Glenn Morton, ASA Member
From: PSCF 53 (June 2001): 137
While my views can be validly criticized on several grounds, they can not be criticized for the reasons listed by Carol Hill's article, "A Time and Place for Noah" (PSCF 53 [March 2001]: 24-40). On page 38, the article claims my hypothesis cannot be true by saying, "Not even hominids existed in the Late Miocene (~10-6 million years ago), let alone a man who had the technology to build a boat the size of the ark." My views are based on the observation that the hominids (modern humans are also hominids) behaved in a very characteristically human manner several million years ago, and I hypothesize that Adam, Eve, and the flood were that long ago. This would mean that the anthropological record was the repopulation of the earth after the flood's devastation. So, if Hill's claim that hominids did not exist is true, then obviously that would be detrimental to these views. But Hill's claim is factually false on several grounds.

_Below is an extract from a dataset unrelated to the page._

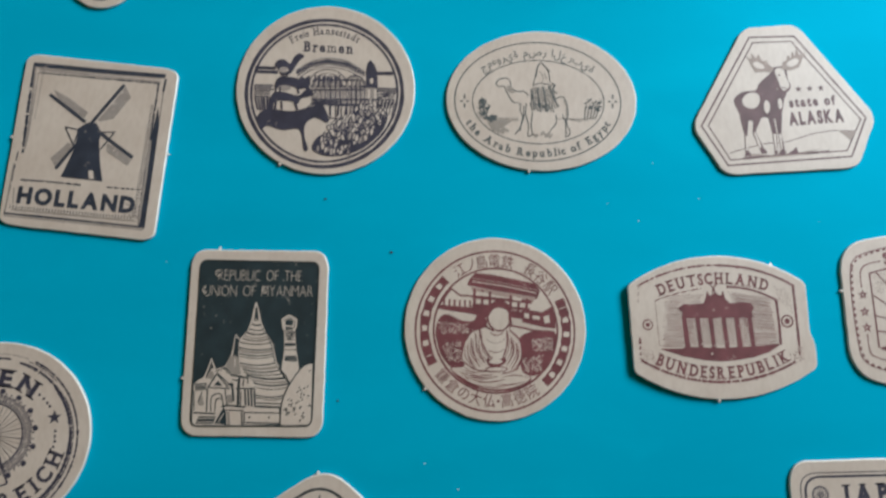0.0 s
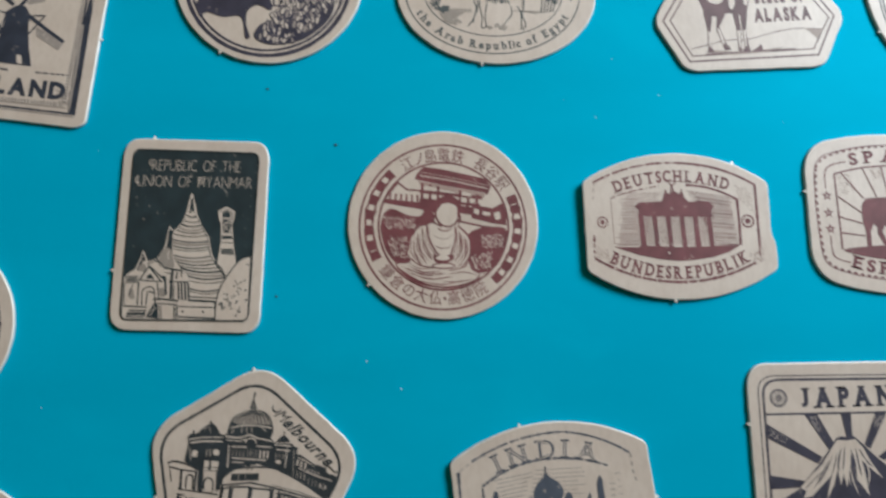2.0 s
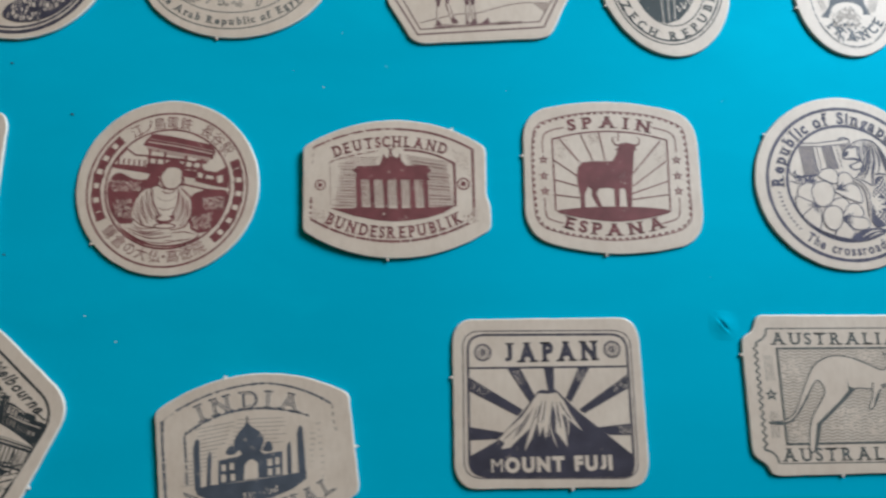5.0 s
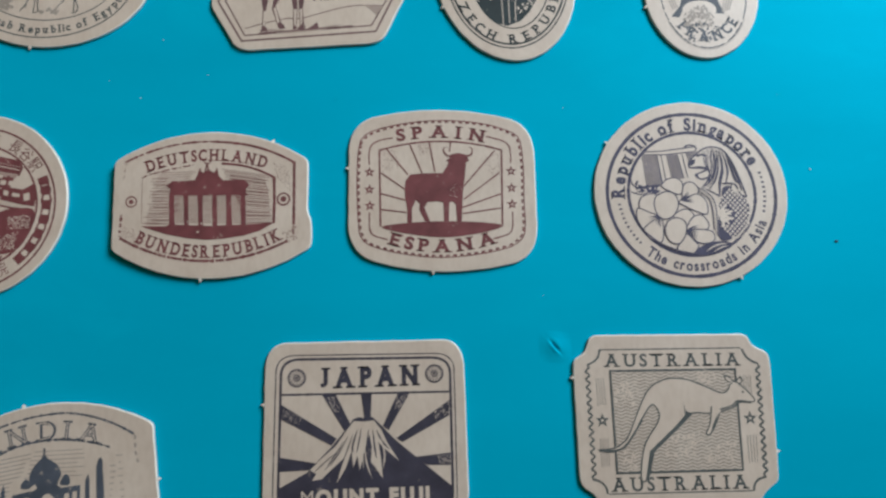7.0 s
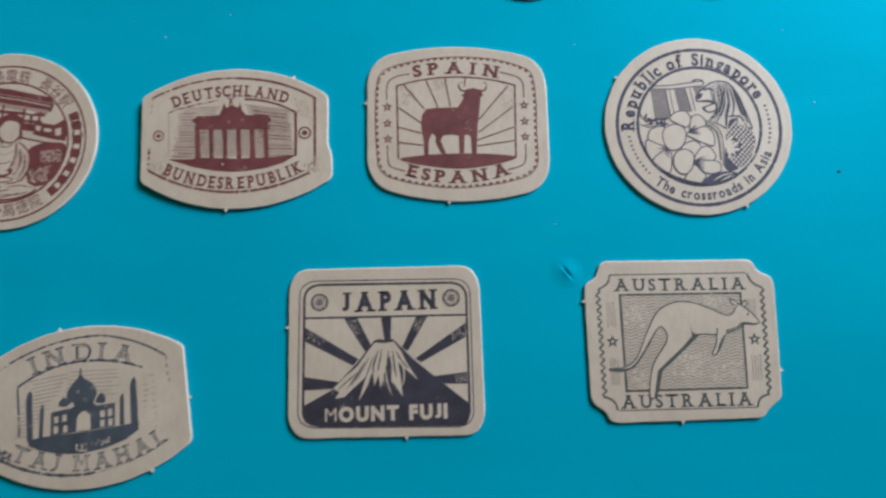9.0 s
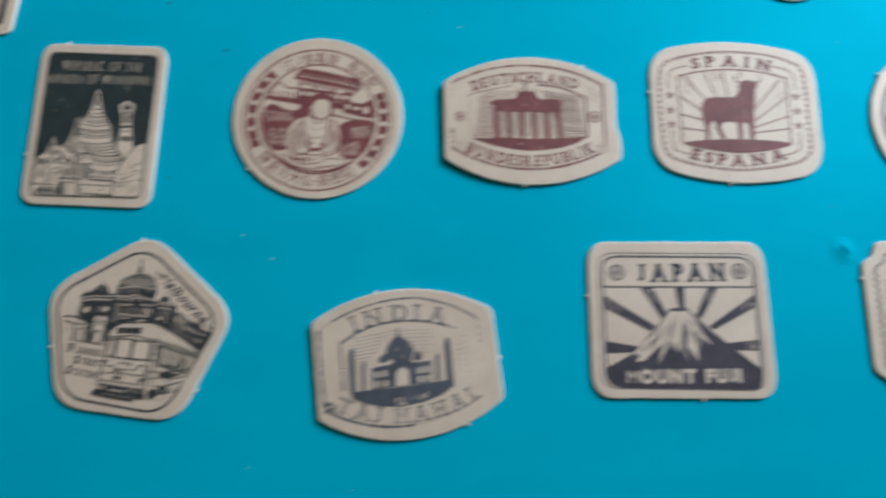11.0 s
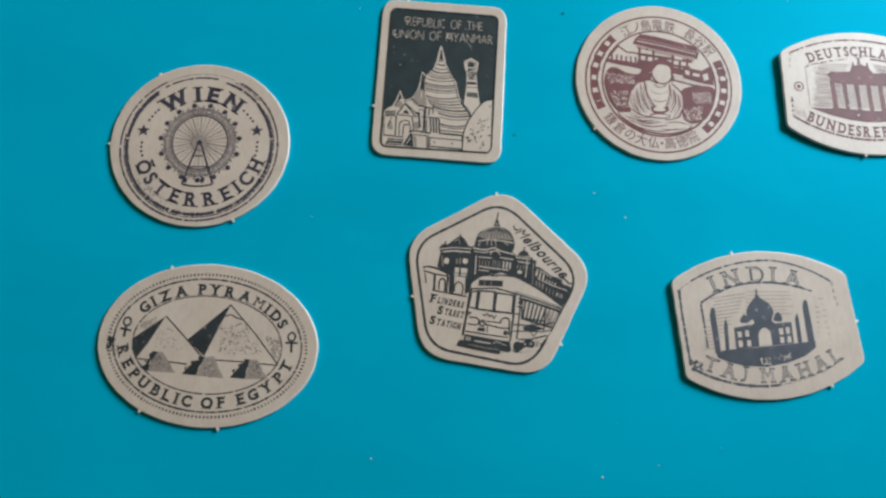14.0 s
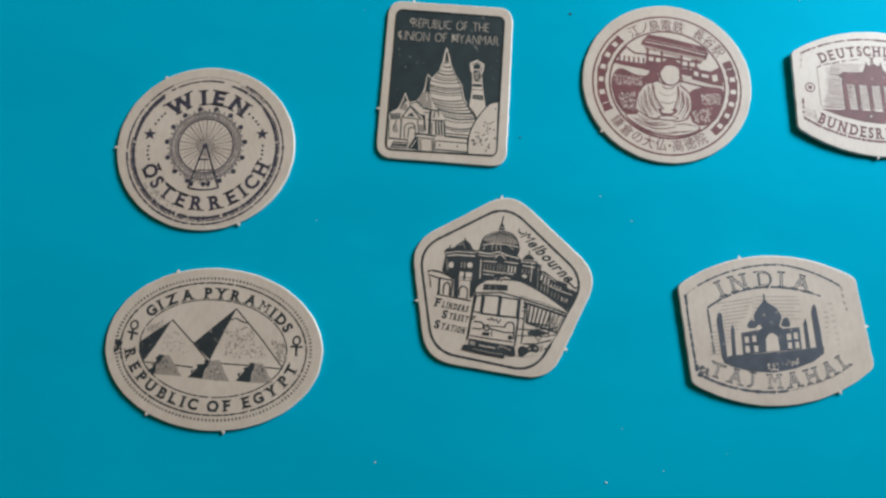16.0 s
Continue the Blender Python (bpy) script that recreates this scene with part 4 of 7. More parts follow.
s.line("0.9,-14.4 6.7,-14.6", 0.49)
s.line("-1.4,-15.8 6.6,-15.9", 0.25)
s.line("-1.1,-18.1 6.7,-18.3", 0.35)
s.dots("-0.3,-16.9 4.2,-16.9", 0.25)
s.poly("-13.8,-9.5 -11.2,-8.0 -9.8,-5.7 -6.8,-5.9 -5.2,-6.8 -2.7,-7.0 -1.2,-7.4 0.4,-9.1 1.1,-14.4 -1.4,-15.7 -1.2,-18.7 -13.4,-18.8", PAPER)
s.poly("-6.2,-6.8 -6.2,-4.1 -5.4,-2.9 -4.5,-2.6 -3.6,-3.4 -3.0,-6.0 -3.1,-7.1", TINT, True)
s.line("-5.0,-3.2 -4.9,-6.5", 0.25, TINT)
s.line("-4.4,-3.3 -4.3,-5.2", 0.25, PAPER)
s.line("-4.3,1.7 -4.5,-0.7 -4.4,-2.5", 0.44)
s.line("-9.9,-4.1 -9.9,-5.9 -10.9,-7.9", 0.25)
s.poly("-10.8,-8.0 -10.4,-6.6 -9.4,-6.3 -8.9,-7.4 -9.5,-8.2", TINT)
s.line("-8.8,-6.4 -6.6,-5.5 -5.2,-6.8", 0.25)
s.line("-10.3,-10.1 -8.4,-6.9 -5.3,-10.5", 0.35)
s.line("-10.3,-10.1 -5.9,-10.3", 0.30)
s.poly("-9.0,-9.6 -8.0,-8.5 -6.9,-9.8", INK)
s.line("-8.2,-6.9 -4.9,-9.8 -4.6,-10.7", 0.30)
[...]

First, since the mid 1980s the genetic data has clearly shown that apes and hominids split between five and seven million years ago.1 Secondly, the fossil evidence has shown that hominids existed that long ago. The 1965 find of a hominid mandible at Lothagam has been dated to between five and six million years ago.2 Finally, in a discovery that Hill could not have been aware of at the time of writing, a new hominid called Millennium Ancestor but scientifically named Orrorin tugenensis, has been discovered.3 This creature is six million years old, is morphologically closer to us than any of the younger australopithecines, and has a more humanlike body size than that of an australopithecine. Thus, the claims that hominids did not exist simply is not true.
1Bernard G. Campbell and James D. Loy, Humankind Emerging (New York: HarperCollins, 1996), 165.
2Andrew Hill, et al., "Anatomy and Age of the Lothagam Mandible," Journal of Human Evolution 22 (1992): 439-51; Donald Johanson and Blake Edgar, From Lucy to Language (New York: Simon and Schuster, 1997), 39-40.
3Claire Ainsworth, "The Oldest Strider in Town," New Scientist (Dec. 16, 2000): 5.